Description
I was able to isolate a memory leak in the new schema resolver
(resolved-writer.c) in Avro C on the avro-trunk (v1.6.0), in which the
code attempts to access and free memory that has already been freed.
There is a simple one-line fix to this issue, using the reference
counting mechanism provided in Avro, attached in the patch file.
This patch is different from the one I originally sent to the Avro Dev
mailing list, and I think my new patch is better.
Longer Description:
I created a small test program to test schema resolution in C. The
program contains a writer schema with two integer elements and a reader
schema with three integer elements. Since the reader schema has elements
that the writer doesn't contain, and default values are not yet
supported in C, the function try_record() goes into the "error" section
(by design) and tries to clean up after itself. This cleanup process has
a memory bug in it.
Specifically, if the reader schema contains two elements of the same
type (in my case two ints), try_record() uses the same resolver for
both elements. This common resolver is used because the function
avro_resolved_writer_new_memoized() tests to see if the schema's of
the two elements are the same, and if they are matched, it returns the
resolver, and does not create a new resolver. It also does not
increment the reference count of this existing resolver. So, multiple
elements of the array of field_resolvers[] can contain pointers to the
same resolver, and these reference are not accounted for in the
reference count.
During the cleanup process, there is a loop that checks if the pointer
field_resolvers[i] is non-NULL, and tries to free all non-NULL
resolvers. Since we have two (or more) elements of the
field_resolvers[] array pointing to the same resolver, and the
reference count of the resolver doesn't count these additional
references, the code tries to call avro_value_iface_decref() on an
already freed resolver.
This can be simply fixed as follows: Increment the reference count
each time you assign a resolver to the field_resolvers[] array, even
when you are re-assigning the same resolver to a new element in the
array.
I verified this patch using valgrind.
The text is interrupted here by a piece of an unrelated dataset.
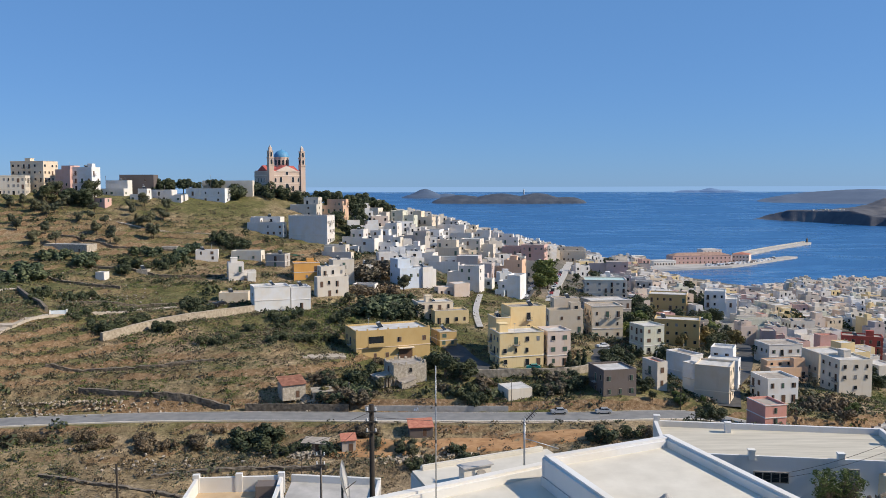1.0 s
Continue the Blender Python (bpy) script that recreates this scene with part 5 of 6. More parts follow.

Multiple valgrind errors were
seen in try_record() and avro_refcount_dec() before applying the
patch, and these errors went away after applying the patch.
In an earlier email to the avro dev mailing list, I provided a patch
which didn't use the reference count mechanism. Instead it checked the
field_resolvers[] array for duplicate entries, and set the duplicates
to NULL. This patch used more code, but had a more localized impact –
in that it was exercised only when an error condition was
encountered. I can provide this patch if anyone wants it.